In fact, it is a collaboration of multiple modules:

text encoder
U-Net
VAE
conditioning injection mechanism

Not understanding the engineering value of latent diffusion

This is one of the key reasons it can actually be used.

Memorizing module names without understanding their responsibilities

If you do this, later learning about fine-tuning and applications will feel very vague.

Summary

The most important thing in this section is not memorizing terminology, but grasping this main line:

The core of Stable Diffusion is conditional diffusion in latent space, where the VAE handles compression and decoding, the text encoder provides semantic conditions, the U-Net handles denoising, and cross-attention connects text to the image generation process.

Once you understand this main line, text-to-image applications, image editing, and fine-tuning will make much more sense later.

Exercises

Explain in your own words: why doesn’t Stable Diffusion diffuse directly in pixel space?
Think about it: why do the text encoder and cross-attention need to exist at the same time?
If you replace the U-Net with a small ordinary network, why is the result usually much worse?
Summarize in your own words: what are the responsibilities of the VAE, U-Net, and text encoder?
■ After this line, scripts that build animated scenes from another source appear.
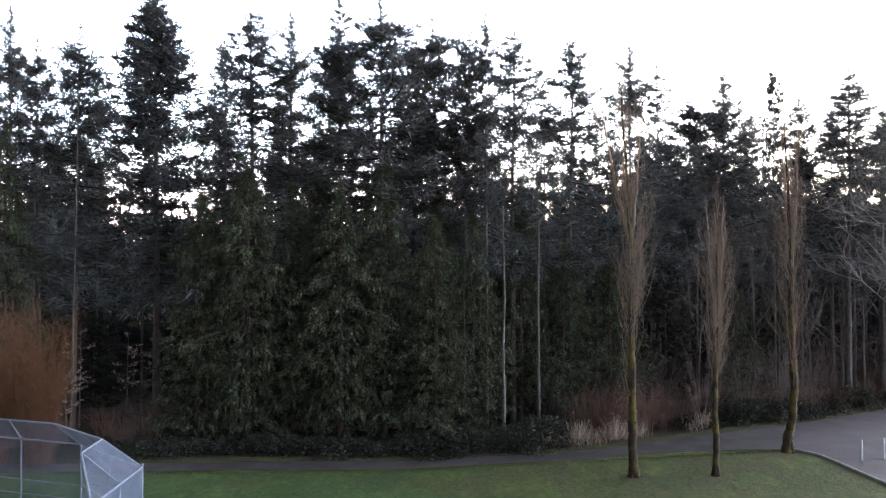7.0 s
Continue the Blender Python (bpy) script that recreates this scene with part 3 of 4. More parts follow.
# the tall firs at the edge of the wood: plan place, height, half width of the upper crown, build
FRONT = [(-23.6, 42.2, 22.4, 1.1, 0), (-23.5, 44.9, 21.4, 0.9, 2), (-20.7, 43.1, 21.7, 1.1, 2), (-16.5, 43.8, 24.3, 2.1, 4), (-12.3, 42.3, 20.6, 0.9, 1),
         (-12.1, 46.6, 24.1, 1.7, 3), (-9.9, 47.2, 23.5, 1.4, 0), (-7.5, 45.4, 22.1, 0.9, 2), (-6.7, 44.9, 23.8, 1.25, 0), (-4.2, 43.2, 22.9, 1.5, 2),
         (-2.7, 46.4, 21.6, 1.0, 1), (-1.3, 45.6, 22.6, 1.3, 2), (0.2, 44.2, 22.0, 0.9, 2), (1.3, 42.4, 22.0, 0.8, 1), (2.8, 44.8, 22.0, 1.4, 3),
         (6.1, 46.5, 22.0, 1.4, 3), (9.8, 47.8, 21.4, 1.4, 0), (12.9, 54.5, 21.8, 1.1, 1), (15.0, 55.5, 20.0, 1.5, 2), (17.0, 54.6, 21.3, 1.6, 0),
         (20.1, 57.7, 19.0, 1.1, 1), (21.0, 51.7, 19.5, 1.0, 3), (23.4, 52.8, 18.1, 1.2, 1), (23.2, 50.2, 20.6, 1.6, 3), (26.1, 51.9, 18.3, 1.4, 0),
         (-27.0, 43.5, 21.5, 1.3, 4), (-30.5, 46.0, 22.5, 1.4, 0), (30.0, 56.0, 20.0, 1.5, 2), (34.0, 58.0, 21.0, 1.4, 0), (-35.0, 45.0, 22.0, 1.5, 1)]
rng = np.random.default_rng(77)
for x, y, top, half, kind in FRONT:
    top += 0.3
    wide = half * (2.8 if kind == 4 else 3.2) / FIR_RADIUS[kind]
    look_of = ("dense dark green", "thin ragged dark green", "narrow dark green", "sparse open dark green", "broad full dark green")[kind]
    plant(firs, kind, x, y, top, UNIT_H, max(wide, 0.85), rng.uniform(0, 6.28), look_of + " fir with bare lower trunk at wood's edge", "tree", "tall firs")

# a second row of firs, a little lower
for x in np.concatenate([np.arange(-33, 4, 3.4), np.arange(4, 40, 3.6)]):
    kind = int(rng.integers(2))
    low = 0.8 if x < -18 else 0.68 if x > 13 else 0.86 if x > 3 else 1.0
    if -25 < x < -20.5 or x > 27:
        continue
    plant(inner_firs, kind, x + rng.uniform(-1.2, 1.2), 50.5 + rng.uniform(0, 8) + max(0, x) * 0.3, rng.uniform(14.0, 18.0) * low, UNIT_H, rng.uniform(0.85, 1.3), rng.uniform(0, 6.28),
          "dark fir with thin crown standing deeper in the wood", "tree", "inner firs")

# slender drawn-up firs between the larger ones, mostly bare trunk
slim_firs = [conifer("fir_tree", 18, UNIT_H, 1.7, 0.55, 0.50, 4.2, 15, 0.34, 3, (0.43, 0.125), column, 0.25, girth=0.0044, dead=30),
             conifer("fir_tree", 19, UNIT_H, 1.9, 0.50, 0.55, 4.0, 15, 0.30, 3, (0.43, 0.125), ragged, 0.30, girth=0.0040, dead=30)]
for i, x in enumerate((-22.0, -18.9, -14.3, -13.4, -10.9, -8.6, -5.6, -3.4, -2.0, -0.5, 0.9, 2.0, 4.4, 7.8, 11.3, 13.9, 16.1, 18.7, 22.2, 25.0)):
    plant(slim_firs, i % 2, x + rng.uniform(-0.3, 0.3), 45.0 + rng.uniform(0, 4.5) + max(0, x - 8) * 0.42, rng.uniform(16.5, 20.5) * (0.9 if x > 12 else 1.0), UNIT_H, rng.uniform(0.8, 1.1), rng.uniform(0, 6.28),
          "slender fir with a long bare trunk among larger ones", "tree", "slender firs")

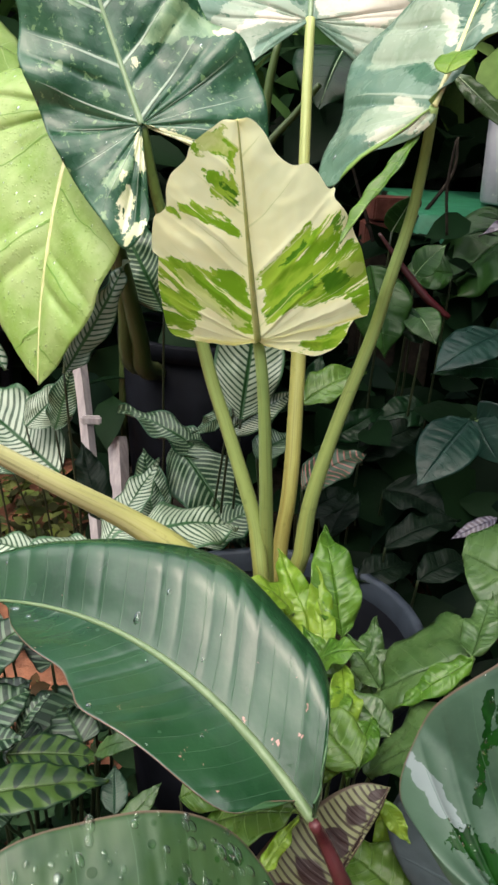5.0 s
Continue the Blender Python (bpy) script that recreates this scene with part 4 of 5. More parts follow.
CAL.append((dict(b=(-0.1406, 1.06, 0.4844), t=(-0.1833, 1.1179, 0.5878), n=(-0.033, -0.878, 0.478), w=0.223, arch=0.05), M_DARKST))
CAL.append((dict(b=(-0.3841, 1.5164, 0.4514), t=(-0.2968, 1.5551, 0.5451), n=(-0.144, -0.86, 0.49), w=0.295), M_WHITE))
CAL.append((dict(b=(-0.054, 1.0589, 0.4649), t=(-0.0848, 1.1192, 0.5469), n=(0.052, -0.795, 0.604), w=0.209, arch=0.05), M_GREYST))
CAL.append((dict(b=(0.0071, 1.102, 0.4281), t=(0.114, 1.151, 0.4889), n=(-0.252, -0.486, 0.837), w=0.277, arch=0.05), M_GREYST))
CAL.append((dict(b=(-0.2669, 1.2882, 0.5396), t=(-0.2346, 1.3013, 0.6584), n=(-0.044, -0.992, 0.121), w=0.214, fold=0.1), M_GREYST))
CAL.append((dict(b=(-0.4798, 1.4649, 0.6162), t=(-0.5323, 1.4849, 0.6785), n=(0.049, -0.938, 0.342), w=0.426), M_GREYST))
for i, (sh, mat) in enumerate(CAL):
    blade(sh, "leaf", cal, [mat, M_UNDERD], None, nu=80, nv=14, sweep=0.85, bow=0.35, relief=0.004, veins=25, wave=0.045, waves=3, seed=20 + i, rough=0.06)
    b = Vector(sh["b"])
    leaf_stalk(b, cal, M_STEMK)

# ---- fishbone and rattlesnake plants ----
fish = thing("fishbone_plant", (-0.2, 0.85, 0.0), "low fishbone prayer plant with grey-green banded leaves", "plant")
def nudged(sh, k):
    """A like leaf lower down and turned."""
    m = pose(0, 0, 0, 0, 0, 55 + 37 * (k % 5))
    b, t, nn = Vector(sh["b"]), Vector(sh["t"]), Vector(sh["n"])
    nb = b + Vector((0.03 * math.sin(k * 2.3), 0.035 * math.cos(k * 1.7), -0.035))
    return {**sh, "b": tuple(nb), "t": tuple(nb + (m @ (t - b)) * 0.75), "n": tuple(m @ nn)}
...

Reference implementation and walkthrough

Stable Diffusion works in latent space because pixel space is large and expensive. A VAE compresses the image into a smaller representation where denoising is cheaper while still preserving the main visual structure.
The text encoder turns words into guidance vectors; cross-attention lets the denoising network look at those vectors while deciding what to change. Without the encoder there is no semantic condition, and without cross-attention the condition is hard to inject at the right spatial moments.
U-Net is useful because it combines local details with larger spatial context through downsampling, upsampling, and skip connections. A small ordinary network usually loses either fine detail or global structure.
The VAE compresses and reconstructs images, the U-Net performs iterative denoising in latent space, and the text encoder converts the prompt into conditioning information that guides the denoising process.